First published: 2016/08/16 (8 years ago) Abstract: Neural networks provide state-of-the-art results for most machine learning
tasks. Unfortunately, neural networks are vulnerable to adversarial examples:
given an input $x$ and any target classification $t$, it is possible to find a
new input $x'$ that is similar to $x$ but classified as $t$. This makes it
difficult to apply neural networks in security-critical areas. Defensive
distillation is a recently proposed approach that can take an arbitrary neural
network, and increase its robustness, reducing the success rate of current
attacks' ability to find adversarial examples from $95\%$ to $0.5\%$.

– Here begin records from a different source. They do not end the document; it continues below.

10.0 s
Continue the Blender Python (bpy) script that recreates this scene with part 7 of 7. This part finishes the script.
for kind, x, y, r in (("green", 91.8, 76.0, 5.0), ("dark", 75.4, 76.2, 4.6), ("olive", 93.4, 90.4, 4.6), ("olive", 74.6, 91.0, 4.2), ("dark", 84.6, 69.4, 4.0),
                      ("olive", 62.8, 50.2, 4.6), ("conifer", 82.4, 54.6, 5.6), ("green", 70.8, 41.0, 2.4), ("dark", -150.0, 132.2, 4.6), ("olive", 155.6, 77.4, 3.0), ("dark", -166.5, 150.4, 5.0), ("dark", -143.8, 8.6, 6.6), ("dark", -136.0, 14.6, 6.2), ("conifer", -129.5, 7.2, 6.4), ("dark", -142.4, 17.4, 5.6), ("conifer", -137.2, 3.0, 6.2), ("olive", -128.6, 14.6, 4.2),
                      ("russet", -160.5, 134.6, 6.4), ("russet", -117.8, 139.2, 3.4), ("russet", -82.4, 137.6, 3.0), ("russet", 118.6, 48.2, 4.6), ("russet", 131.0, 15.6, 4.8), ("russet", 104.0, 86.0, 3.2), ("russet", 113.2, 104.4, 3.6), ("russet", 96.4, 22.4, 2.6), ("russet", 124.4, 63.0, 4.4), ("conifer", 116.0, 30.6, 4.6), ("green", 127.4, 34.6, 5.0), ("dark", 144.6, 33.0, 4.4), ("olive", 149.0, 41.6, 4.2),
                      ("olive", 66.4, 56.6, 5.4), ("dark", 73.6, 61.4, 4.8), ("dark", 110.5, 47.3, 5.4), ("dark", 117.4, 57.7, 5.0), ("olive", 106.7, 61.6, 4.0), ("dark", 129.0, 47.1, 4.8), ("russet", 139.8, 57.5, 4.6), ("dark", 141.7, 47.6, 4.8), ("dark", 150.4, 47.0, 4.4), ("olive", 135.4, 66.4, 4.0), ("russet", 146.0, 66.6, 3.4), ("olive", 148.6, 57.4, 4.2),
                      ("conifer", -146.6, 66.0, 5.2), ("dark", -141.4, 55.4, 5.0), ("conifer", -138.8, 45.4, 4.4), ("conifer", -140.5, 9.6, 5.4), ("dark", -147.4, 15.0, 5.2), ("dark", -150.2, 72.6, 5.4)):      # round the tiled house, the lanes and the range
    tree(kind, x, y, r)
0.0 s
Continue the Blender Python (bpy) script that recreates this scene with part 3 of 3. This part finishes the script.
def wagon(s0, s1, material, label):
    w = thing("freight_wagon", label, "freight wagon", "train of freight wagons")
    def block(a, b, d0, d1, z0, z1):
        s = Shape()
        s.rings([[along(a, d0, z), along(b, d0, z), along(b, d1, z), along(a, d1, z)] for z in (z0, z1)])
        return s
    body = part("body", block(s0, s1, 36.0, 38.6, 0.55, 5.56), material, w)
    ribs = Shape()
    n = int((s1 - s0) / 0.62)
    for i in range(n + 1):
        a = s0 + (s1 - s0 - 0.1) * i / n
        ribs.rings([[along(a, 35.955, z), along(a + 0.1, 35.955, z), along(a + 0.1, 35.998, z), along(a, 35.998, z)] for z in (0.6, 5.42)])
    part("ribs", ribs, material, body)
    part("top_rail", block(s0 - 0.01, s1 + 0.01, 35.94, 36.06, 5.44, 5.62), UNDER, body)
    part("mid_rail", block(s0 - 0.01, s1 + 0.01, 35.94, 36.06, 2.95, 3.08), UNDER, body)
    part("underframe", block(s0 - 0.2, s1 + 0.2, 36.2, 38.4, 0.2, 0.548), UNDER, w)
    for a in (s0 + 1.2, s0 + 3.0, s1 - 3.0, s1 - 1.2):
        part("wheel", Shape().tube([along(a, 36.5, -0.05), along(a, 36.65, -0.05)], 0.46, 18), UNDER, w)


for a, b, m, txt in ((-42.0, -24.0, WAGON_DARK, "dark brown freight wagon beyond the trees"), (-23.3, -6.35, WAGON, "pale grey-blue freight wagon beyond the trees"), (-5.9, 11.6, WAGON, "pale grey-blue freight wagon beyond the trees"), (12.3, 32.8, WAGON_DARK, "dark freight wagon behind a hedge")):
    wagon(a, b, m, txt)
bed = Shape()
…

In this paper, we demonstrate that defensive distillation does not
significantly increase the robustness of neural networks by introducing three
new attack algorithms that are successful on both distilled and undistilled
neural networks with $100\%$ probability. Our attacks are tailored to three
distance metrics used previously in the literature, and when compared to
previous adversarial example generation algorithms, our attacks are often much
more effective (and never worse). Furthermore, we propose using high-confidence
adversarial examples in a simple transferability test we show can also be used
to break defensive distillation. We hope our attacks will be used as a
benchmark in future defense attempts to create neural networks that resist
adversarial examples.
Carlini and Wagner propose three novel methods/attacks for adversarial examples and show that defensive distillation is not effective. In particular, they devise attacks for all three commonly used norms $L_1$, $L_2$ and $L_\infty$ – which are used to measure the deviation of the adversarial perturbation from the original testing sample. In the course of the paper, starting with the targeted objective
$\min_\delta d(x, x + \delta)$ s.t. $f(x + \delta) = t$ and $x+\delta \in [0,1]^n$,
they consider up to 7 different surrogate objectives to express the constraint $f(x + \delta) = t$. Here, $f$ is the neural network to attack and $\delta$ denotes the perturbation. This leads to the formulation
$\min_\delta \|\delta\|_p + cL(x + \delta)$ s.t. $x + \delta \in [0,1]^n$
where $L$ is the surrogate loss. After extensive evaluation, the loss $L$ is taken to be
$L(x') = \max(\max\{Z(x')_i : i\neq t\} - Z(x')_t, -\kappa)$
where $x' = x + \delta$ and $Z(x')_i$ refers to the logit for class $i$; $\kappa$ is a constant ($=0$ in their experiments) that can be used to control the confidence of the adversarial example. In practice, the box constraint $[0,1]^n$ is encoded through a change of variable by expressing $\delta$ in terms of the hyperbolic tangent, see the paper for details. Carlini and Wagner then discuss the detailed attacks for all three norms, i.e. $L_1$, $L_2$ and $L_\infty$ where the first and latter are discussed in more detail as they impose non-differentiability.